After the appeals to US workers, the mistreatment reportedly escalated, and on Tuesday, September 24, management called Martínez Mosqueda, held him in an office where they threatened and demoted him without explanation from team leader to normal operator. He was fired the following day.

This increases to eight the number of workers in the group fired recently: Israel Cervantes, who worked 13 years at the plant; Pedro Masías, 15 years; Carlos Marquez, eight-and-a-half years; Fernando Moreno Moya, 23 years; Arturo Martínez Fernández, 23 years; Juan Carlos Mendoza, 25 years; Ramón Rodríguez, 23 years; and Javier Martínez Mosqueda, 24 years.

Workers at Silao report that speed-up continues in the truck assembly lines, while the areas that produce the 10-speed transmissions and engines were shut down from parts shortages due to the US strike. A worker at the engine plant said management gave the date of October 7 for when it expects the suspension to end.

Last week, a Lear plant in the city of Ramos Arizpe, Coahuila, which produces seats for GM, temporarily laid off 150 workers due to the strike, while a worker at the auto parts Inteva maquiladorain Matamoros noted Tuesday to the WSWS that workers at Plant 1, which produces dashboards for GM, were either sent to Plant 2 or suspended indefinitely at 60 percent pay.

There has been a total black-out by the corporate media in Mexico about any shutdowns taking place since those at Ramos Arizpe. Terrified by the brave response of Silao workers, the ruling class fears that these shutdowns will lead autoworkers in Mexico, who constitute a massive contingent of 767,000 natural allies of US workers, to see in the awakening of the powerful American working class as an opportunity to unite their demands against decades of super-exploitation and oppression by the same transnational corporations and their corporate and trade-union stooges in Mexico.

Essentially, what the ruling elite in Mexico and their patrons in the United States fear is that workers will reciprocate the call made by Israel Cervantes to the September 19 meeting: “I call on workers across Mexico and the world to join this struggle. Let’s unite to change these dues-collecting unions that only enrich themselves, a handful of people, and forget about the needs of workers.”
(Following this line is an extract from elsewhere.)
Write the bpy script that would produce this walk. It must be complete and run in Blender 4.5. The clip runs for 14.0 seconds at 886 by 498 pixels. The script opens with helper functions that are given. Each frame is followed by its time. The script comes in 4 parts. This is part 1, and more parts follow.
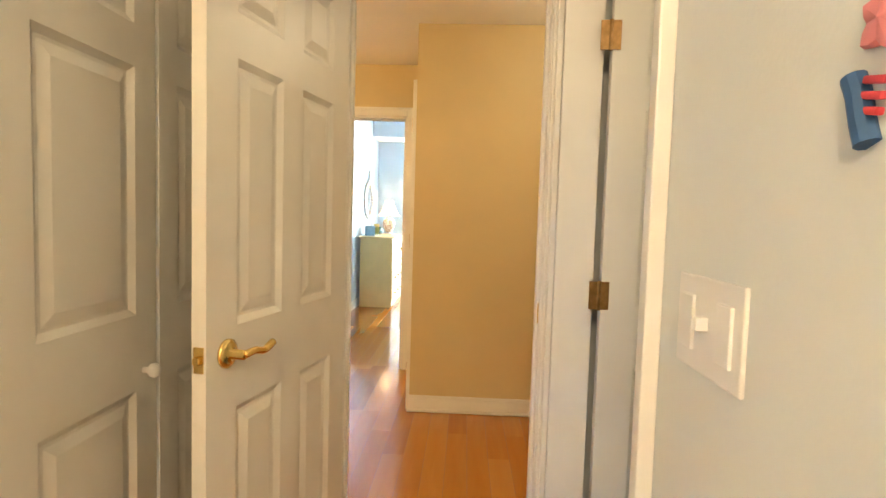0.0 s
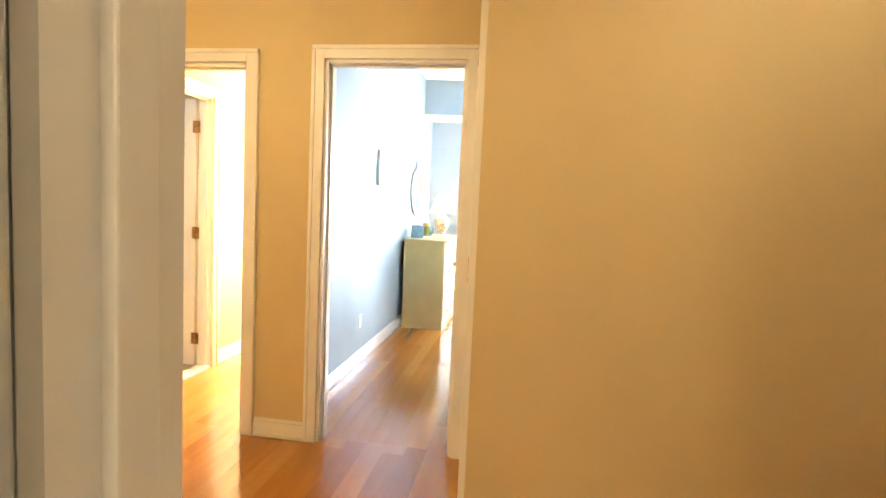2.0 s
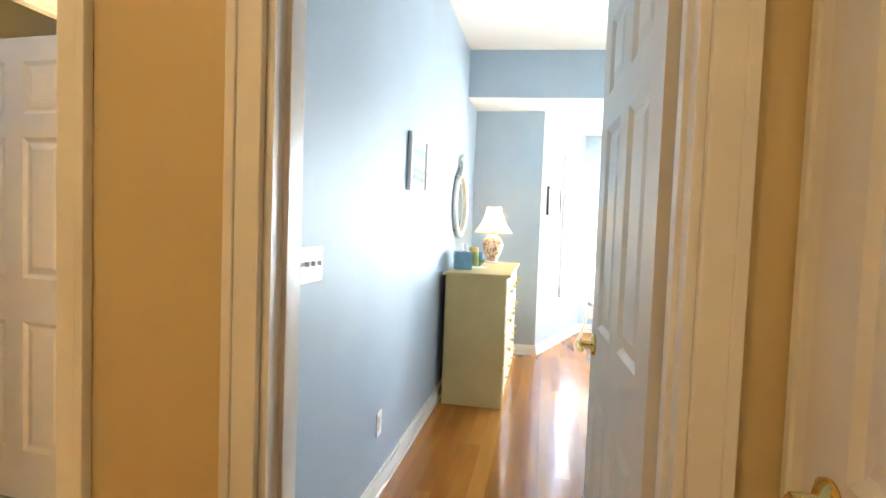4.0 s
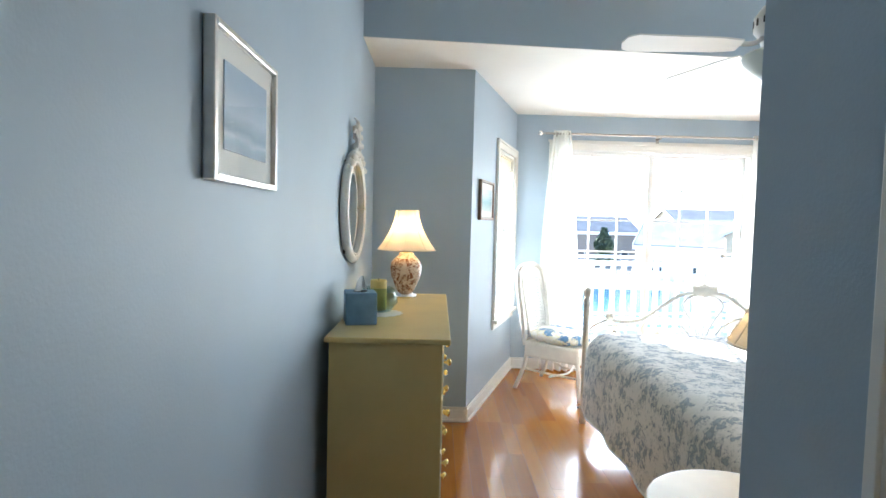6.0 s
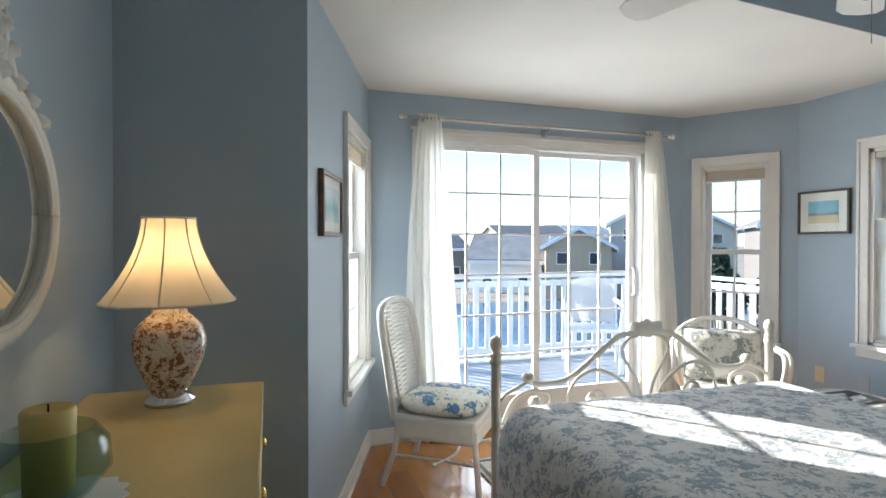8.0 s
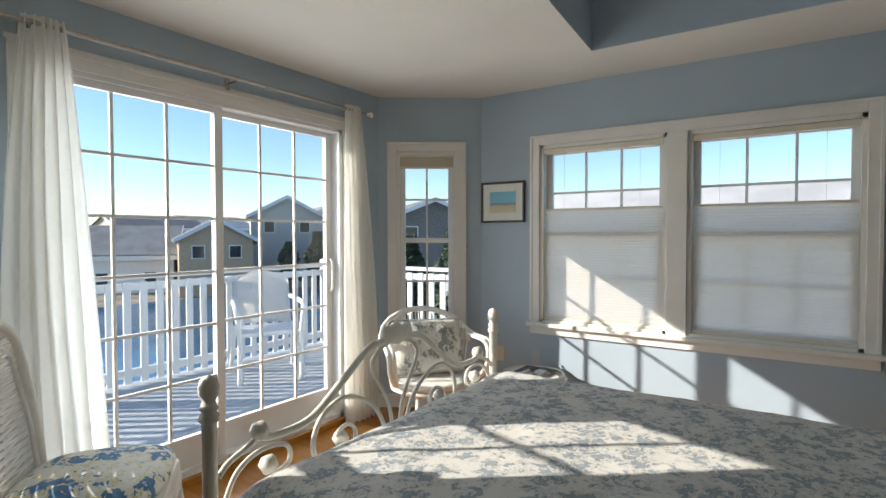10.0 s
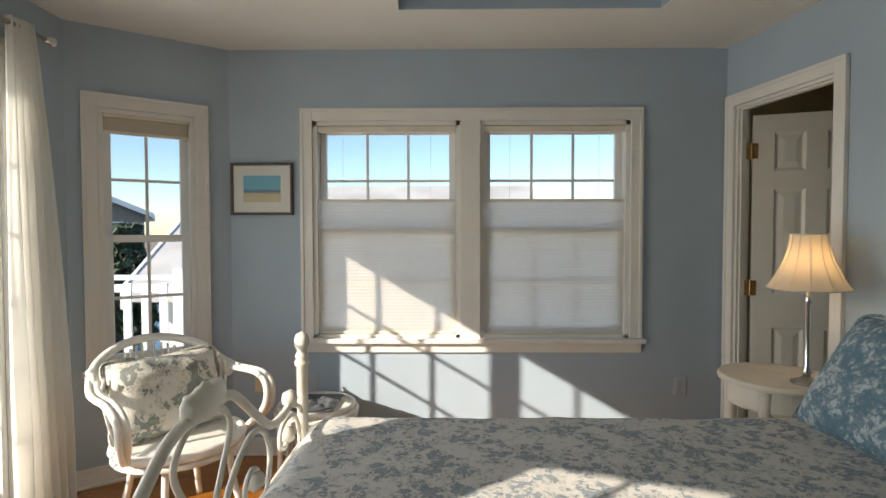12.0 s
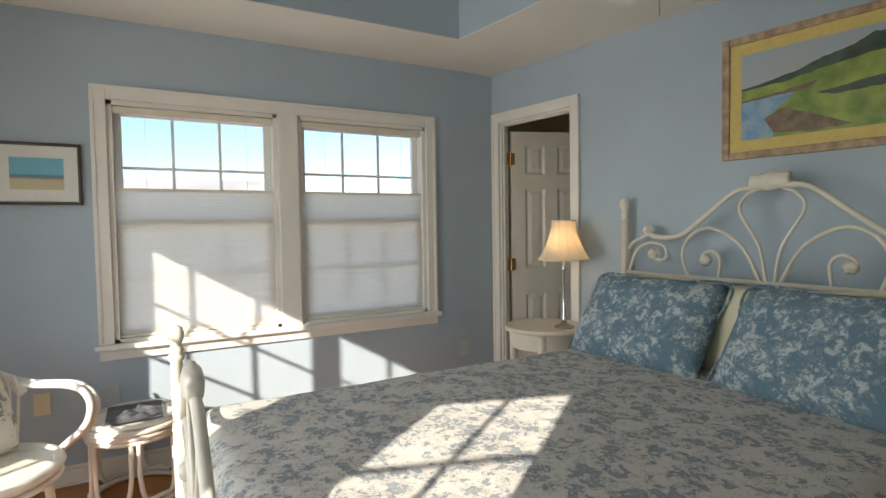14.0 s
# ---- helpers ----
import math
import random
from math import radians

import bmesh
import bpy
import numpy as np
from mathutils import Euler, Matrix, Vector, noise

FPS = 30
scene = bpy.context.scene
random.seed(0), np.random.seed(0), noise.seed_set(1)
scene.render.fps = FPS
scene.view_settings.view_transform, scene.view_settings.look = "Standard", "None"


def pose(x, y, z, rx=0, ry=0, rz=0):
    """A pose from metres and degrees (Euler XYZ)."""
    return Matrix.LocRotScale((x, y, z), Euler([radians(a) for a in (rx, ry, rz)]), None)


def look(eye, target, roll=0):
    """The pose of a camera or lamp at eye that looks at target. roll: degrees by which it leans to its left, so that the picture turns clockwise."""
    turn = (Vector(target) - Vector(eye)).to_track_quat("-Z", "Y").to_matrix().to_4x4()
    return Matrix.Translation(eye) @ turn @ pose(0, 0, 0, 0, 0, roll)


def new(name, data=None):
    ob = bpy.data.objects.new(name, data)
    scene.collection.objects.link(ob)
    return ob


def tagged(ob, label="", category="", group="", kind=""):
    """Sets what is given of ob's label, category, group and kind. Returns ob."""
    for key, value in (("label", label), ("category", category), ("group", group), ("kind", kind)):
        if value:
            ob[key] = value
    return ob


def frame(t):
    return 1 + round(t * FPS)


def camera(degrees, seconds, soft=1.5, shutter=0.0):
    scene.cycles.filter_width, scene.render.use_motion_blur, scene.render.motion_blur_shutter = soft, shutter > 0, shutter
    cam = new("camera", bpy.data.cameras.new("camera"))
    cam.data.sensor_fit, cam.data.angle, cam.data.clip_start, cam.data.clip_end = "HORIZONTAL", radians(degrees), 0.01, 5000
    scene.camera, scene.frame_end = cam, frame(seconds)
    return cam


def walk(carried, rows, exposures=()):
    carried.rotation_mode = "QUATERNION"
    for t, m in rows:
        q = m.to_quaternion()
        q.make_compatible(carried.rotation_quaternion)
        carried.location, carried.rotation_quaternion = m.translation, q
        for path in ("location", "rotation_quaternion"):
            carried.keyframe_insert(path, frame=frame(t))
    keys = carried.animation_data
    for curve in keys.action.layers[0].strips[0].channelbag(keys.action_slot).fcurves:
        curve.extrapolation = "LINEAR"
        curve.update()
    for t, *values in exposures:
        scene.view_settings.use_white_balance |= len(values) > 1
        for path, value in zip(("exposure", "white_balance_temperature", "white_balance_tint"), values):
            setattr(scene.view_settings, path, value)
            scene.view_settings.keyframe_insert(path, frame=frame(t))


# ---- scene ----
cam = camera(79.5, 14.0)
PATH = [
    (0, (1.445, -4.157, 1.249), (1.363, -2.163, 1.125), 1.7),
    (0.5, (1.41, -3.861, 1.255), (1.313, -1.868, 1.12), 2.5),
    (1, (1.38, -3.485, 1.276), (1.198, -1.502, 1.091), 2.2),
    (1.5, (1.339, -3.058, 1.289), (1.154, -1.075, 1.101), 2.0),
    (2, (1.266, -2.586, 1.293), (0.976, -0.613, 1.137), 2.6),
    (2.5, (1.152, -2.164, 1.287), (0.785, -0.201, 1.164), 2.7),
    (3, (1.05, -1.708, 1.276), (0.617, 0.242, 1.171), 2.9),
    (3.2, (0.989, -1.524, 1.272), (0.543, 0.424, 1.175), 3.0),
    (5.3, (0.462, 0.306, 1.363), (0.342, 2.299, 1.258), 1.4),
    (5.5, (0.457, 0.474, 1.377), (0.372, 2.469, 1.272), 1.8),
    (6, (0.452, 0.897, 1.385), (0.471, 2.895, 1.285), 1.5),
    (6.5, (0.464, 1.287, 1.397), (0.581, 3.281, 1.297), 0.7),
    (7, (0.503, 1.677, 1.394), (0.728, 3.663, 1.319), 0.5),
    (7.2, (0.515, 1.821, 1.389), (0.793, 3.8, 1.329), 0.4),
    (9.3, (0.531, 3.04, 1.367), (1.89, 4.507, 1.36), -0.2),
    (9.5, (0.553, 3.097, 1.359), (2.01, 4.467, 1.344), -0.1),
    (10, (0.652, 3.22, 1.348), (2.306, 4.342, 1.297), -0.1),
    (10.5, (0.85, 3.388, 1.31), (2.649, 4.26, 1.253), 0.1),
    (11, (1.002, 3.578, 1.315), (2.906, 4.189, 1.241), -0.2),
    (11.5, (1.073, 3.785, 1.315), (3.045, 4.114, 1.241), -0.3),
    (12, (1.112, 4.02, 1.342), (3.111, 4.04, 1.279), -0.1),
    (12.5, (1.079, 4.265, 1.33), (3.056, 3.962, 1.297), -0.3),
    (13, (1.036, 4.483, 1.334), (2.943, 3.879, 1.296), -0.7),
    (13.5, (1.01, 4.607, 1.319), (2.836, 3.792, 1.269), -1.0),
    (14, (0.967, 4.662, 1.302), (2.713, 3.69, 1.221), -0.9),
]
walk(cam, [(t, look(eye, target, roll)) for t, eye, target, roll in PATH],
     [(0, 5.0, 6300, 10), (2, 5.1, 6200, 10), (3, 4.85, 6200, 10), (3.6, 4.5, 6200, 10), (5.3, 3.65, 6200, 10), (5.5, 3.45, 6200, 10), (6.5, 2.25, 6200, 10), (7, 1.95, 6200, 10), (9.5, 0.72, 6700, 10), (11, 0.6, 7000, 11), (12, 0.62, 7300, 12), (14, 0.9, 7300, 12)])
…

The defense of victimized workers in Mexico cannot be advanced through the United Auto Workers or the AFL-CIO, which have turned their backs for more than four decades on victimizations and hundreds of thousands of layoffs of autoworkers across the United States. While scapegoating Mexican and Chinese workers for taking away “American jobs,” the UAW has isolated American workers and not saved a single job. In Mexico, the American trade union bureaucracy has been promoting “independent” unions to keep workers chained to these pro-capitalist and nationalist organizations.

In an operation analyzed in the WSWS’s Lessons of the Matamoros Rebellion, the Bill Clinton administration first organized in January 1998 a trip for AFL-CIO president, John Sweeney, to meet with the Mexican government and the leadership of the so-called “independent” National Workers Union (UNT), which had split from the traditional CTM seven weeks earlier, to preempt a rebellion against the CTM while assuring that Mexico remained a cheap labor platform for foreign capital.
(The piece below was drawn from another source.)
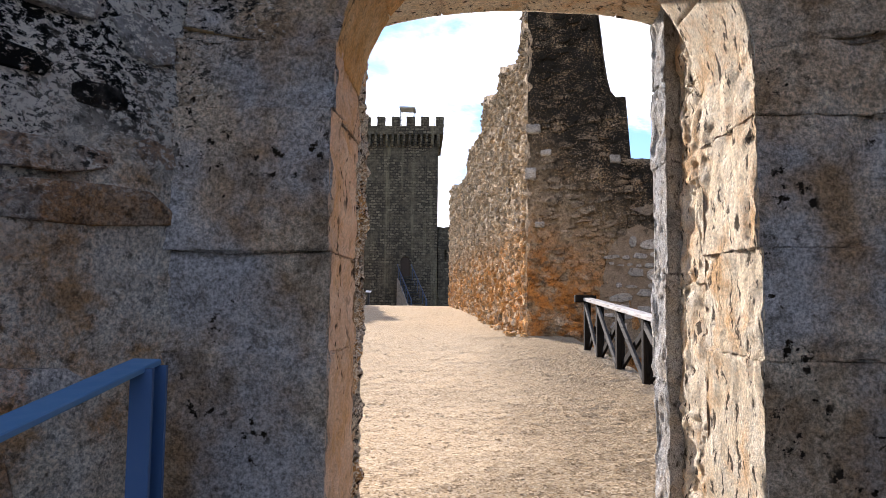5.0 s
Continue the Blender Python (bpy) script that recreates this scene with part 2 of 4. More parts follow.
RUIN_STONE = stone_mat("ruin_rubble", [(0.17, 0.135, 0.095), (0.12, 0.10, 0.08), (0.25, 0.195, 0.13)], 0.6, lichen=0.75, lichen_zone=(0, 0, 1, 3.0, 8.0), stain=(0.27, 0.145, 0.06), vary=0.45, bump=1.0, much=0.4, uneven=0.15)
PALE_STONE = stone_mat("pale_infill_stone", [(0.42, 0.355, 0.29), (0.37, 0.32, 0.265), (0.47, 0.41, 0.34)], 0.9, vary=0.25, grime=0.4)
PALE_MORTAR = stone_mat("pale_infill_mortar", [(0.34, 0.235, 0.145), (0.30, 0.205, 0.13), (0.38, 0.28, 0.19)], 0.9, grime=0.4, soft=True)
SMEAR = stone_mat("old_lime_smear", [(0.24, 0.18, 0.125), (0.20, 0.155, 0.11), (0.29, 0.225, 0.165)], 1.2, lichen=0.55, grime=0.5, blur=0.06)
# ochre stone, with light bouncing up from the sunlit floor put into it
SOFFIT_STONE = stone_mat("bounce_lit_soffit_limestone", [(0.80, 0.53, 0.27), (0.72, 0.47, 0.24), (0.86, 0.64, 0.38)], 1.3, stain=(0.72, 0.40, 0.14), vary=0.12, bump=0.9, pits=0.7, grime=0.15, much=0.5, grit=(0.7, 1.2), soft=True)
PAVING_STONE = stone_mat("pale_paving_stone", [(0.62, 0.56, 0.48), (0.56, 0.51, 0.44), (0.70, 0.64, 0.56)], 1.3, vary=0.15, bump=0.8, grime=0.5)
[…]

The real allies of workers in both countries are not to be found within the nationalist union bureaucracies, but in one another. Yesterday, US autoworkers across the US demanded the immediate re-hiring of all fired Mexican workers and appealed for a united, cross-national fight.

A striking GM worker from the Lansing Delta Assembly plant in Michigan told the WSWS: “The workers from Silao, Mexico were on our phone call advocating joint action against General Motors. There is always the attempt to pit us against each other, but we have to stand together regardless of the country.”

Striking US GM workers defend fired Mexican workers

A Ford worker at Dearborn Truck Plant in Michigan said, “Many workers think they are an individual in this. But really they are not. The workers in Mexico are sacrificing for us and they are sacrificing for the working class as a whole. They are facing retribution for standing up for auto workers in the US, and we need to stand up for them.”

“We need to stand together to defend ourselves from being victimized,” the worker added. “The companies stand together against us. They have common global supply chains. The banks have given General Motors unlimited credit to beat us down. We need to stand together to get our demands met, instead of waiting for them to take more from us. We are in a world struggle. Workers all over are beginning to fight for better working and living conditions.”

Another Dearborn Truck worker said, “My husband is from Oaxaca, Mexico. He was deported in 2011, and we have never been able to see him since. We need to visit our family members who are across the border. There are a lot of families like mine that are broken and torn apart right now. …We have to defend the workers in Silao, Mexico because they did not do anything wrong. They are just trying to make a living like everybody else. Their demands are the same as ours. A lot of people are tired. They want change. We need it now.”